Type out all the records word for word. Any pictures are to be left out.

-- START --

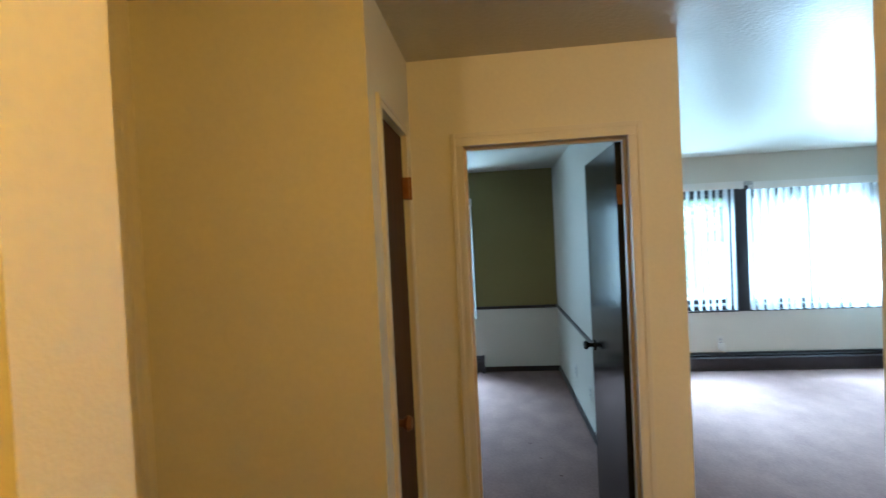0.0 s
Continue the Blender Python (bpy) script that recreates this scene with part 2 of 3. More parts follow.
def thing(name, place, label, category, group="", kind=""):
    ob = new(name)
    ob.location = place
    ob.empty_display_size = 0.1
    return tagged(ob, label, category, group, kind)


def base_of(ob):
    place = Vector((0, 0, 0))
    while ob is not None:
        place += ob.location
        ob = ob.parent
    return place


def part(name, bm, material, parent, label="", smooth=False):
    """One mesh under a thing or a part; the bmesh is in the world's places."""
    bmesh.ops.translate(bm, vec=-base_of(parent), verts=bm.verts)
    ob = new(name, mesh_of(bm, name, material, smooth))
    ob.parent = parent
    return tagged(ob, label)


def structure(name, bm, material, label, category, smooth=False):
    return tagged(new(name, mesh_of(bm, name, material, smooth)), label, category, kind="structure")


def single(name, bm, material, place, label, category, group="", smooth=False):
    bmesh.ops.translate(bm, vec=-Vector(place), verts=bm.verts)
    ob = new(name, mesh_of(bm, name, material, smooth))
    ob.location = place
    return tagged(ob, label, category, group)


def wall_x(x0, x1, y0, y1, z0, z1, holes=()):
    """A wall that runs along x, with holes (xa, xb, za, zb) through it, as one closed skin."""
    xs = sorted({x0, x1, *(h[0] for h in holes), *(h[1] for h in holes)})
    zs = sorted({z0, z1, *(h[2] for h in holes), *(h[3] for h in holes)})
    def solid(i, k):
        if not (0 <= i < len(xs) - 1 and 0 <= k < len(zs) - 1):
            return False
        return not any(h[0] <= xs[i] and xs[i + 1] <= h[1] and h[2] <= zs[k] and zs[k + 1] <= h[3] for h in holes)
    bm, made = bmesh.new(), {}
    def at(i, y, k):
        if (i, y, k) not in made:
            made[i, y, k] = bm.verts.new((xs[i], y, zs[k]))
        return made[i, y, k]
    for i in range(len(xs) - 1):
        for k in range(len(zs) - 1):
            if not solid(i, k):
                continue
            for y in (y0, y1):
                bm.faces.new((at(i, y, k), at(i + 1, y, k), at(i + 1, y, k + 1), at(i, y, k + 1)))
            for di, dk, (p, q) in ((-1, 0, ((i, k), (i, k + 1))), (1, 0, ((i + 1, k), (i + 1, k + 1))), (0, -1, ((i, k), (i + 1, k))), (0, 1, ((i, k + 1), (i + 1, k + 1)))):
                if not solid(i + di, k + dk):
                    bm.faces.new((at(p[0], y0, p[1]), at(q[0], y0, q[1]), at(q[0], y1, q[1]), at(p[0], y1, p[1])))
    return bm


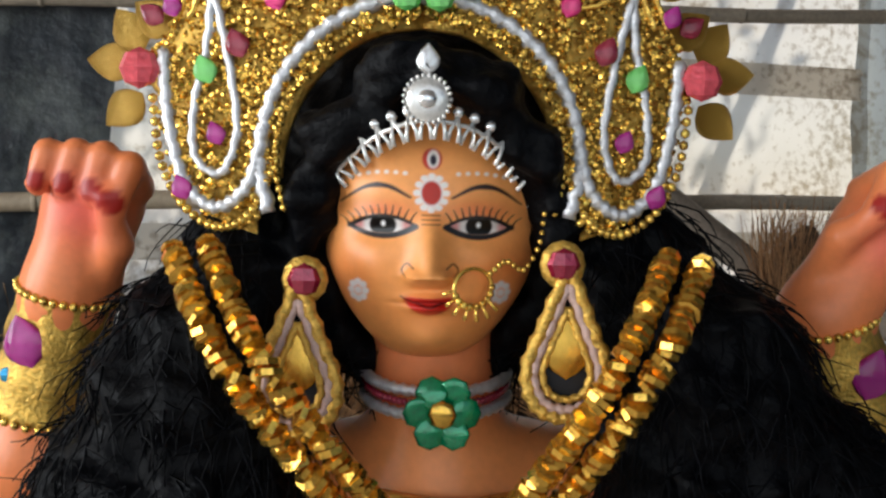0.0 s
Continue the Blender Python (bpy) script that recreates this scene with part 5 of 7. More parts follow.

-- END --

__EXERCISE RESPONSE__
0.0 s
Continue the Blender Python (bpy) script that recreates this scene with part 2 of 3. More parts follow.
def thing(name, place, label, category, group="", kind=""):
    ob = new(name)
    ob.location = place
    ob.empty_display_size = 0.1
    return tagged(ob, label, category, group, kind)


def base_of(ob):
    place = Vector((0, 0, 0))
    while ob is not None:
        place += ob.location
        ob = ob.parent
    return place


def part(name, bm, material, parent, label="", smooth=False):
    """One mesh under a thing or a part; the bmesh is in the world's places."""
    bmesh.ops.translate(bm, vec=-base_of(parent), verts=bm.verts)
    ob = new(name, mesh_of(bm, name, material, smooth))
    ob.parent = parent
    return tagged(ob, label)


def structure(name, bm, material, label, category, smooth=False):
    return tagged(new(name, mesh_of(bm, name, material, smooth)), label, category, kind="structure")


def single(name, bm, material, place, label, category, group="", smooth=False):
    bmesh.ops.translate(bm, vec=-Vector(place), verts=bm.verts)
    ob = new(name, mesh_of(bm, name, material, smooth))
    ob.location = place
    return tagged(ob, label, category, group)


def wall_x(x0, x1, y0, y1, z0, z1, holes=()):
    """A wall that runs along x, with holes (xa, xb, za, zb) through it, as one closed skin."""
    xs = sorted({x0, x1, *(h[0] for h in holes), *(h[1] for h in holes)})
    zs = sorted({z0, z1, *(h[2] for h in holes), *(h[3] for h in holes)})
    def solid(i, k):
        if not (0 <= i < len(xs) - 1 and 0 <= k < len(zs) - 1):
            return False
        return not any(h[0] <= xs[i] and xs[i + 1] <= h[1] and h[2] <= zs[k] and zs[k + 1] <= h[3] for h in holes)
    bm, made = bmesh.new(), {}
    def at(i, y, k):
        if (i, y, k) not in made:
            made[i, y, k] = bm.verts.new((xs[i], y, zs[k]))
        return made[i, y, k]
    for i in range(len(xs) - 1):
        for k in range(len(zs) - 1):
            if not solid(i, k):
                continue
            for y in (y0, y1):
                bm.faces.new((at(i, y, k), at(i + 1, y, k), at(i + 1, y, k + 1), at(i, y, k + 1)))
            for di, dk, (p, q) in ((-1, 0, ((i, k), (i, k + 1))), (1, 0, ((i + 1, k), (i + 1, k + 1))), (0, -1, ((i, k), (i + 1, k))), (0, 1, ((i, k + 1), (i + 1, k + 1)))):
                if not solid(i + di, k + dk):
                    bm.faces.new((at(p[0], y0, p[1]), at(q[0], y0, q[1]), at(q[0], y1, q[1]), at(p[0], y1, p[1])))
    return bm


0.0 s
Continue the Blender Python (bpy) script that recreates this scene with part 5 of 7. More parts follow.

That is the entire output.